See it is not just Julia Gillard that has failed to tell the truth on this one, it is everyone who was the benefactor of that promise given. Every Labor member that was elected at the last election did so on a platform against a carbon tax. It is quite obviously a major promise that they should honour and do everything in their power to honour that promise in how they act.

When you don’t honour your promises it doesn’t just make a fool of you, and the Prime Minister in this case, it makes a fool of everybody because the people in your electorate know that what you say is meaningless.

In Canberra, Andrew Leigh, Gai Brodtmann and Senator Lundy all won their seats with a policy commitment that they would not introduce a carbon tax. Not one of them said I am putting a caveat on that because I might introduce a carbon tax. Each one of them is as responsible for their actions as Gillard.

What is the purpose of listening to an election speech if it is completely and utterly without honour? How are you going to hold the other side to account when you let your own side deceive? You don’t have to believe in the philosophy of the commitment but you should believe in the principle that a person should honour the key commitments they make when they are endorsed by the electorate. That is the essence of what a democracy is about.

Barnaby Calls On Hunter’s Catcaller To Cross The Floor

11 Jul

Media Release – Senator Barnaby Joyce, 11 July 2011 (my emphasis added):

Joel, if you represent Hunter you’ll vote against the carbon tax

I have been travelling around the Hunter Valley and I can’t find one person who supports the carbon tax, not one, and believe you me I have been asking for their opinion.

It would seem that for local member Joel Fitzgibbon sticking by his mates in Canberra is more important than sticking by his mates in Hunter.

Joel, I know it will be tough for a while but, take it from me, you will survive crossing the floor. Labor will be dirty on it for a while but they’ll get over it.

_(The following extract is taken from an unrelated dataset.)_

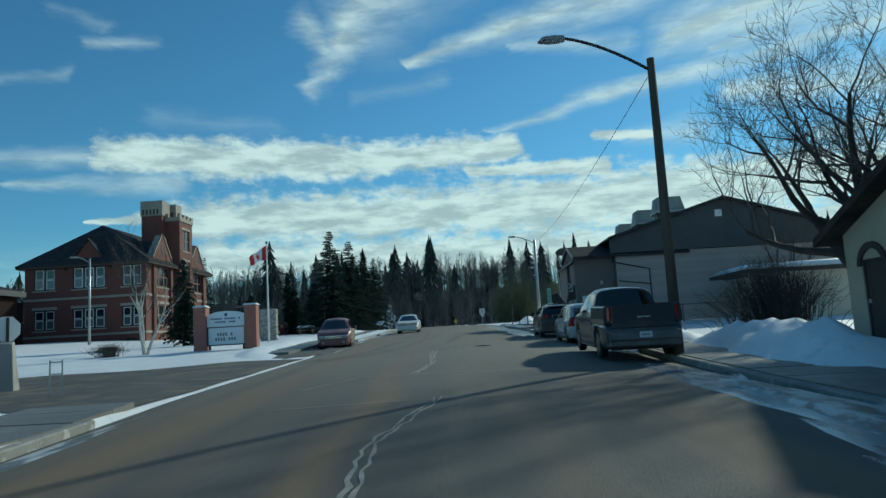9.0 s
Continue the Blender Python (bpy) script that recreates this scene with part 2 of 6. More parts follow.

Joel, I managed to do it only a year and half ago, and about 20 other times as well I think. I reckon Joel you can do it once. You’ll survive Joel you really will and you would have done something incredible you would have represented your constituents.

Don’t think that the people I spoke to today don’t understand that if you cross the floor you can stop the carbon tax.

Even your Labor mate Tony Windsor says that you should represent your constituents, though he seems to have forgotten about that lately.

So I tell the people of Hunter that Joel can stop the carbon tax. Your local member has immense power. Even if he just said he would cross the floor he could stop it.

Let’s see how big the heart in his chest really is. Let’s see what he really thinks of you.

So, Joel you tell your constituents that you are not going to vote for it, you are going to cross the floor, you are going to represent the people of Hunter first and foremost. When those little bells ring and those little green lights flash, just walk into the chamber, toughen up and vote for Hunter.